Blog - Blogue
Rethinking Death and Vulnerability
By Iva Apostolova
Any first-year philosophy student is familiar with the oldest syllogism in the book, “All men are mortal, Socrates is a man. Therefore, Socrates is mortal.” Rather logical, is it not? But when it comes to our lived experiences, do we really know how to face our mortality and finitude?
We treat death as the most undesirable but yet, unavoidable event in one’s life, the ultimate evil. Dying is, more often than not, associated with ageing and the natural disability that comes with it – two of the things our culture fears the most. Western aesthetics worships youth. What is more, youth equals beauty. By association, the visual imagery of ageing recreated by numerous painters of the past few centuries is as an unkind wrinkly old woman. The message: loss of youth is loss of beauty, is undesirable. We seem to be thrashing between two attitudinal alternatives: succumb to a quiet resolve and drown in sorrow, or become defiant: “Old age should burn and rage at close of day; Rage, rage against the dying of the light” wrote the Welsh poet Dylan Thomas.

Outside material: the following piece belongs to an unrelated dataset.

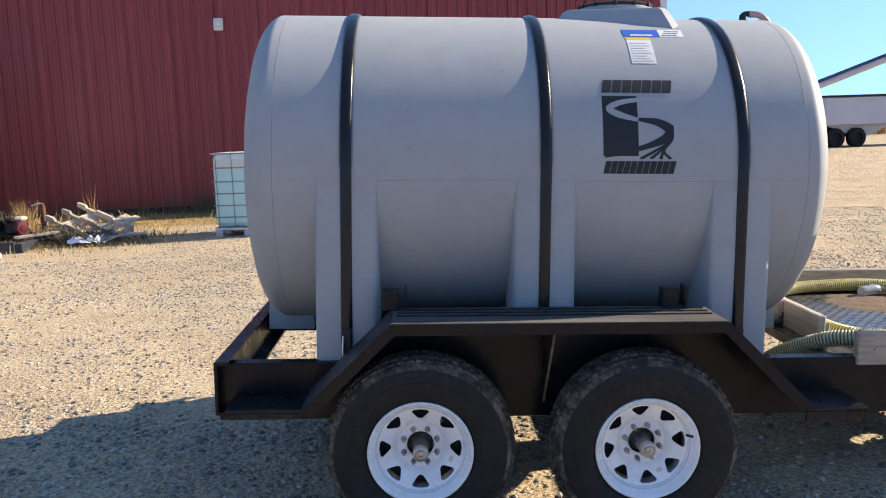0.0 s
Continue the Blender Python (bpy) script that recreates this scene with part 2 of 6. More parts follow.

But we forget that death, just like old age, is not just an event, it is a process. From the moment we are born, we begin to die. Ageing is not only about losing some of the abilities we enjoyed earlier in life, it is about acquiring new ones. So, why not honor it by learning how to relate to one another as ageing and finite beings? Grieving is a skill, among many other important skills we learn as we progress in life. We tend to associate grief with loss and pain. But it is so much more than that. Grief points us in the direction of our physical, cognitive, and emotional limitations. Knowing one’s limitations is half of the work, and a necessary groundwork in any (epistemological or other) inquiry. It is precisely on the backdrop of the (potential) loss which grieving anticipates that we appreciate the importance of forming human relationships. We are all dependent on those around us. Natural disability that comes with age should not lead to the loss of dignity and be treated as an imminent disadvantage.
We are all vulnerable and helpless when brought into this world. This vulnerability does not just magically disappear as we mature; it simply shifts and manifests itself differently. Isn’t then disability and dependence just a matter of degree, not of kind? And isn’t it time that we shed the ableist accounts of autonomy and existence-in-the-world that we still seem to hold on to?